McCoy feels slightly like he can understand the depths of this. He’s definitely not about to make it worse by pointing out that he’s never heard Jim say the all-important word to him and he’s heard the other Spock from another universe whispering it to him in his mind a thousand times.
“I choose the latter,” Jim announces and he’s gone before McCoy can even say ‘Vulcan’.
The room is silent but for the soft sounds of a ship running smoothly and McCoy stares into the golden depths of his drink and he can’t help but laugh wearily as he downs the single finger in one long sip. “Damn it, Jim,” he exhales.
He doesn’t leave the room, though.
He stays and makes himself a spot in a bed that he’s shared a scant number of times and had been hoping to share more. He still hasn’t ferreted out of Jim what the ‘arrangements’ were that he had supposedly made and given the current mood, he doesn’t think that’s going to be the topic of the day anytime soon. He tidies up after Jim’s disastrous ways and tucks books aside before taking up one of the early-Earth history books and settling in Jim’s bed to read.

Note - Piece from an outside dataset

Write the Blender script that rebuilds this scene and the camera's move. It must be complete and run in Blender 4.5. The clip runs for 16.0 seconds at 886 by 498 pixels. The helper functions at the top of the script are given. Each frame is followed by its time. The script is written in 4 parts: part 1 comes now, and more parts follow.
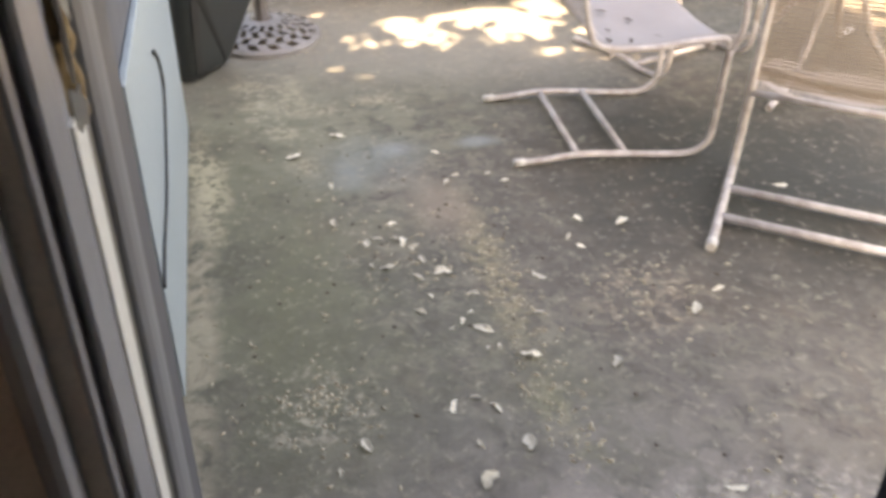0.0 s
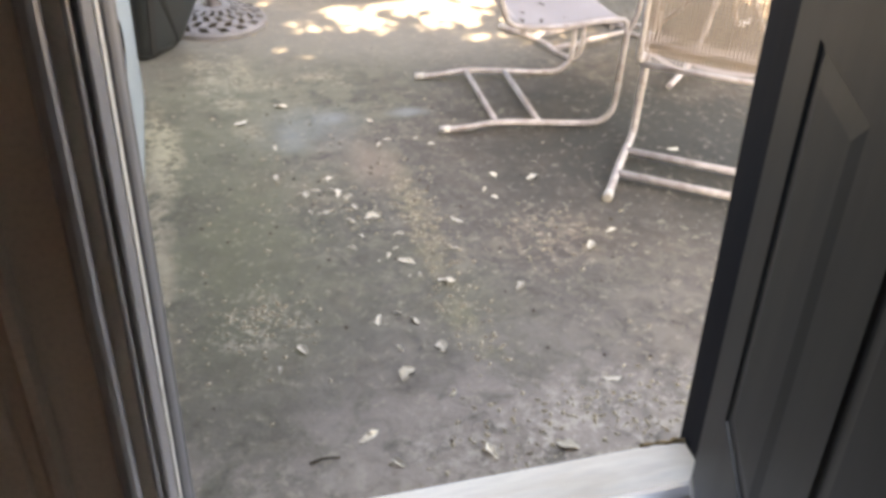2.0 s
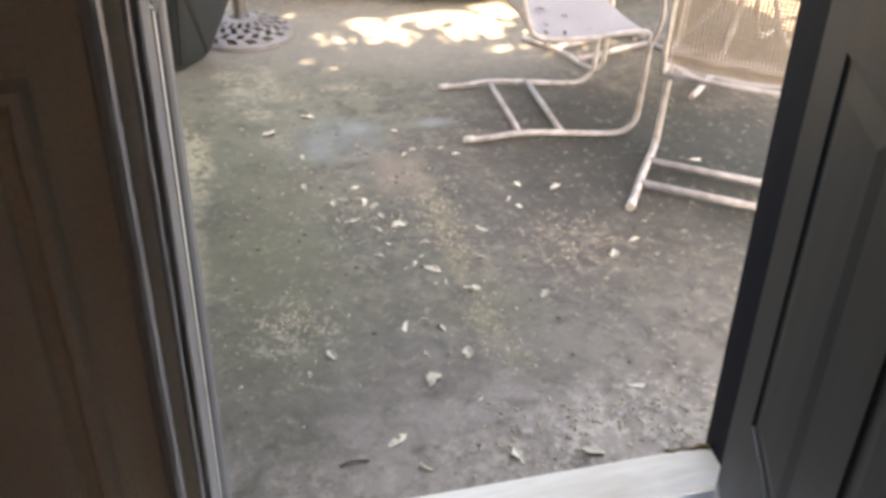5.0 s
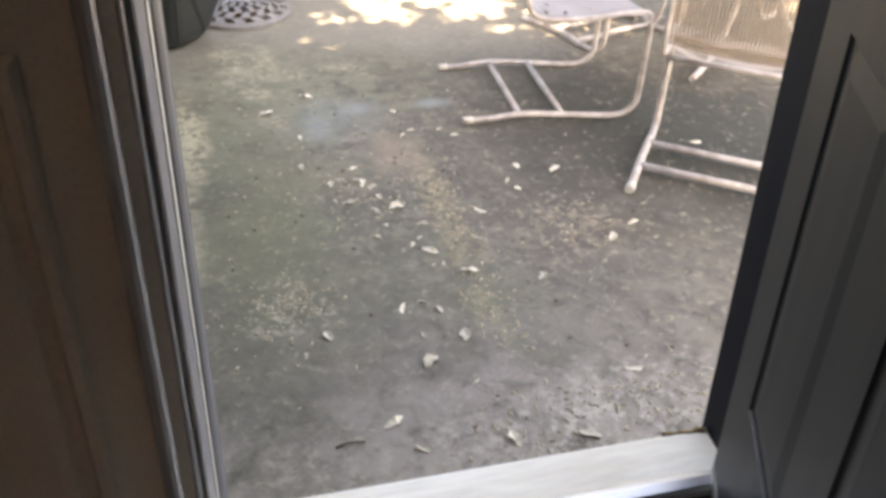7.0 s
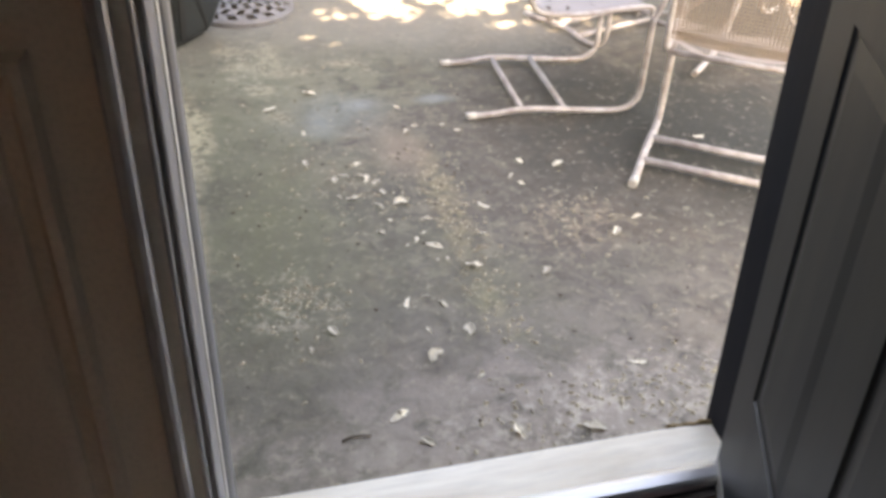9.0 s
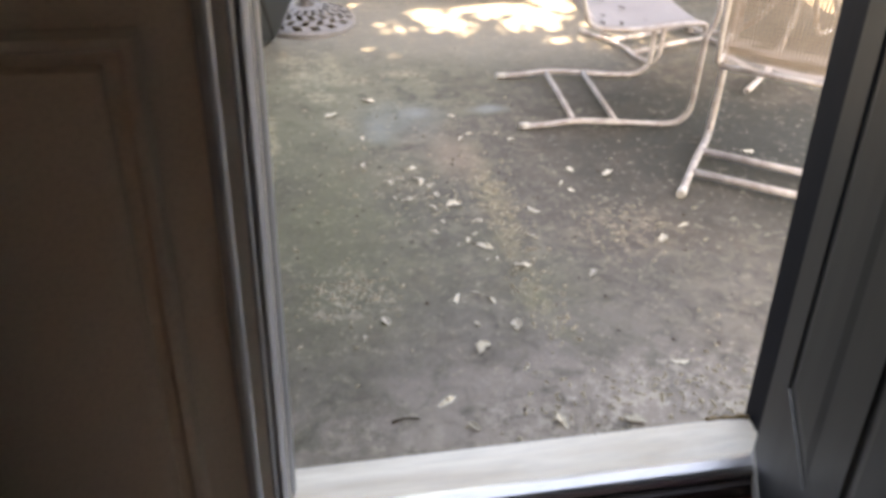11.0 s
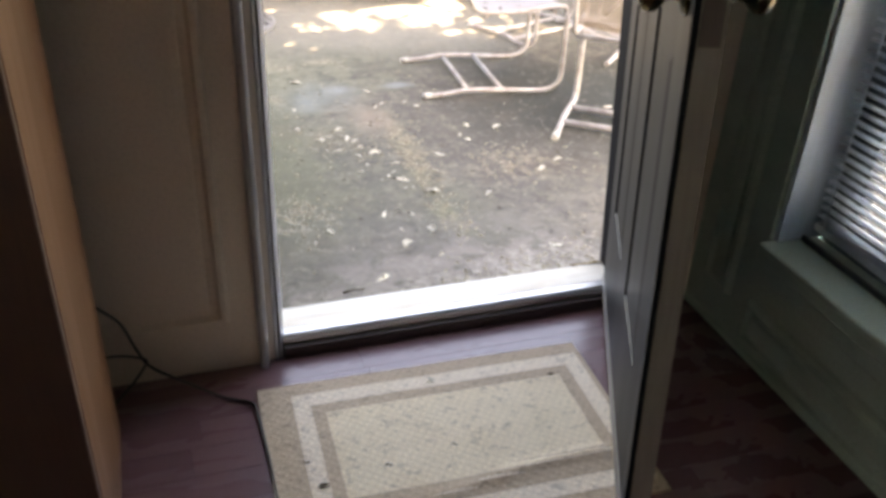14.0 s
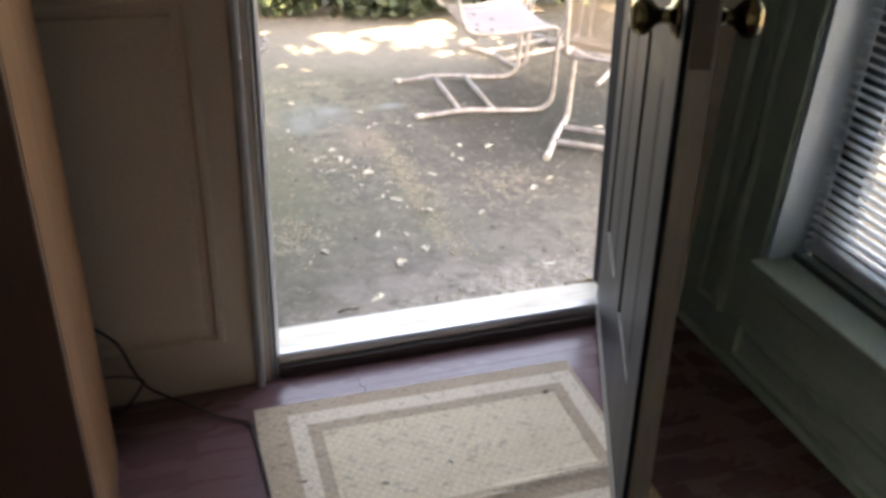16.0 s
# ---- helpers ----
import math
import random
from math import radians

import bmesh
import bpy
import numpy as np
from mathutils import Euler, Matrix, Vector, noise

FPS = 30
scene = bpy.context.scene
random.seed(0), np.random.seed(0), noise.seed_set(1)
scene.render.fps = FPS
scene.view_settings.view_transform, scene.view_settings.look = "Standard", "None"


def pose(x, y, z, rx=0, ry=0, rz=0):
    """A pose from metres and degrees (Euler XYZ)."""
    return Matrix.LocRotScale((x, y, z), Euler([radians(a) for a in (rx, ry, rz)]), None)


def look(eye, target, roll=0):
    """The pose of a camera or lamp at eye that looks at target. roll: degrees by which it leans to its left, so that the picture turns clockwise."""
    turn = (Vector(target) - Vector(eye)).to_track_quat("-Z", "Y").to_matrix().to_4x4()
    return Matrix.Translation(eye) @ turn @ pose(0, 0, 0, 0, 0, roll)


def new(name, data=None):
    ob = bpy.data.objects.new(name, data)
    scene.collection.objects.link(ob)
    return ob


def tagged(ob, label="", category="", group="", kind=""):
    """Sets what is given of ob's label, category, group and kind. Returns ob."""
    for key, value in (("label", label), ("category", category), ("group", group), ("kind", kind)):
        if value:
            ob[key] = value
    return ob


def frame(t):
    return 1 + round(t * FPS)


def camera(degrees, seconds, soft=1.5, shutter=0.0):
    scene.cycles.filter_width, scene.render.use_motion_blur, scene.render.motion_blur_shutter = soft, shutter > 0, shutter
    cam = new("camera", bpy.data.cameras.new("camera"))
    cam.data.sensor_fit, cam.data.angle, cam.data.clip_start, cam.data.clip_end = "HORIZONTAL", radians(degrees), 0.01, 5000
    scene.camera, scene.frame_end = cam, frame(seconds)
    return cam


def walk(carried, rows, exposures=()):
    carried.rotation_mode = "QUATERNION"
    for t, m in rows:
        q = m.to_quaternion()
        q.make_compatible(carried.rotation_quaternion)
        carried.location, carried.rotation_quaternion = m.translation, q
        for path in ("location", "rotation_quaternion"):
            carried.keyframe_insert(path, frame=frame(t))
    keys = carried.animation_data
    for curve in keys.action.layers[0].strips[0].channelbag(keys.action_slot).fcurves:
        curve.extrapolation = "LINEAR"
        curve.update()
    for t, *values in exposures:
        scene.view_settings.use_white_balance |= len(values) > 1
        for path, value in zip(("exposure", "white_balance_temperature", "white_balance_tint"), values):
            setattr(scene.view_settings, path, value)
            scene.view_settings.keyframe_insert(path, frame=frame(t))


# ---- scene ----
cam = camera(54.1, 16.0, soft=3.8, shutter=0.5)
EXPOSURES = [(0, 3.58, 11200, 22), (0.6, 3.82, 11200, 22), (1.2, 3.93, 11200, 22), (2, 3.76, 11200, 22), (3.5, 3.76, 11200, 22), (8, 3.80, 11200, 22), (10.5, 3.78, 11200, 22), (11.5, 3.66, 11300, 22), (12, 3.98, 11300, 22), (12.6, 4.26, 11300, 22), (16, 4.28, 11300, 22)]
PATH = [
    (0, (0.166, 0.139, 1.217), (0.574, 1.737, 0.084), 1.8),
    (0.5, (0.114, -0.024, 1.249), (0.629, 1.566, 0.15), 2.0),
    (1, (0.158, -0.158, 1.259), (0.543, 1.474, 0.168), 1.2),
    (1.5, (0.165, -0.224, 1.253), (0.594, 1.38, 0.139), 2.9),
    (2, (0.148, -0.237, 1.254), (0.661, 1.344, 0.142), 3.6),
    (2.5, (0.14, -0.246, 1.256), (0.668, 1.344, 0.164), 4.5),
    (3, (0.118, -0.257, 1.263), (0.604, 1.356, 0.185), 5.0),
    (3.5, (0.114, -0.258, 1.26), (0.597, 1.354, 0.179), 5.6),
    (4, (0.115, -0.265, 1.263), (0.599, 1.342, 0.175), 4.3),
    (6.5, (0.117, -0.256, 1.27), (0.591, 1.339, 0.162), 2.8),
    (7, (0.122, -0.254, 1.262), (0.597, 1.327, 0.132), 3.5),
    (7.5, (0.115, -0.252, 1.261), (0.591, 1.33, 0.134), 3.4),
    (8, (0.112, -0.257, 1.264), (0.598, 1.317, 0.13), 3.3),
    (10.5, (0.118, -0.271, 1.256), (0.508, 1.336, 0.131), 2.9),
    (11, (0.082, -0.37, 1.262), (0.447, 1.26, 0.163), 2.8),
    (11.5, (-0.019, -0.568, 1.266), (0.498, 1.003, 0.141), 3.9),
    (12, (0.015, -0.734, 1.281), (0.476, 0.862, 0.168), 1.8),
    (12.5, (0.028, -0.859, 1.294), (0.404, 0.764, 0.188), 1.2),
    (13, (-0.041, -0.968, 1.307), (0.443, 0.684, 0.289), 1.6),
    (13.5, (-0.13, -1.056, 1.319), (0.41, 0.56, 0.271), 2.9),
    (14, (-0.14, -1.067, 1.321), (0.433, 0.545, 0.286), 2.8),
    (14.5, (-0.147, -1.072, 1.324), (0.448, 0.544, 0.307), 3.0),
    (15, (-0.147, -1.078, 1.329), (0.475, 0.541, 0.333), 3.1),
    (15.5, (-0.151, -1.081, 1.33), (0.462, 0.545, 0.339), 3.2),
    (16, (-0.153, -1.08, 1.33), (0.444, 0.548, 0.334), 2.8),
]
walk(cam, [(t, look(eye, target, roll)) for t, eye, target, roll in PATH], EXPOSURES)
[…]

He falls asleep with it crooked in with his elbow and almost doesn’t feel the pressure on the bed, the weight descending and forming a new canyon amidst the sheets. It’s a testament to the strange state of his mind that for a moment in the shadows of half-sleep that he doesn’t know who’s crawling in with him.
He turns and drapes a strong arm over the waist of the man and one deep pull of breath tells him that it’s Jim.
“You co-opted my bed,” Jim accuses with nothing more than a whisper, curling into McCoy’s touch and pressing in against him. They’re both still clothed in their day-wear and if McCoy focuses, it’s as if he can still hear the thrum of nervous anxiety pouring off of Jim, wave by wave.
McCoy drags words from the depths of his being and tries to make them work so he can assure Jim that he’s not going anywhere and that a universe to the left doesn’t mean that the odds of it happening again are going to come crashing down through the sky to ruin whatever chance they have of a future. Instead, all he manages is a tired, “I don’t want to be anywhere else, Jim. I was waiting for you to calm down.”
“Mm.”
McCoy doesn’t think he’s found that moment of perpetual calm, but he’s found a lapse in the anger that he can sneak into and burrow his way down. He can talk sense and hope the seedlings take.
He sighs and turns so that he’s eye to eye with Jim and even though they’re in the dark, McCoy knows that Jim will understand the heaviness of what’s happening between them. “You were gone in that world, Jim. The only reason we got so close is because you were gone. So as far as I see it, it’s simple. You stay and it won’t happen. And I know that sounds vaguely like a threat, but hell, I have to do something to keep you alive and kicking, don’t I?”
“Bones, don’t joke about that,” Jim reprimands him slightly. “I don’t seek out danger and injury. It happens. Just like it happens to Sulu and Uhura and Spock.” He seems to choke that last name out, but he gets it in the open. “I’m not running off cliffs to try and plunge away from you.”
McCoy sighs and presses a strong hand to Jim’s back and keeps him close. “So does this mean that we…us…we need some time?”
Even in the dark, McCoy can see Jim pressing his lips together and he feels the tension coming from the both of them. He wants to be able to forget what he’s seen and he wants to treasure it for the sake of this other him that’s lived so many years and through so many tribulations.
So when Jim sighs out a quiet, “I don’t know what it means, Len,” the whole world is somehow right and topsy-turvy at once.
McCoy keeps his hand firmly on Jim’s back and bows his head to rest against Jim’s shoulder. This is how they fall asleep and it will be how they wake up. They won’t have found any answers between them through the course of the night.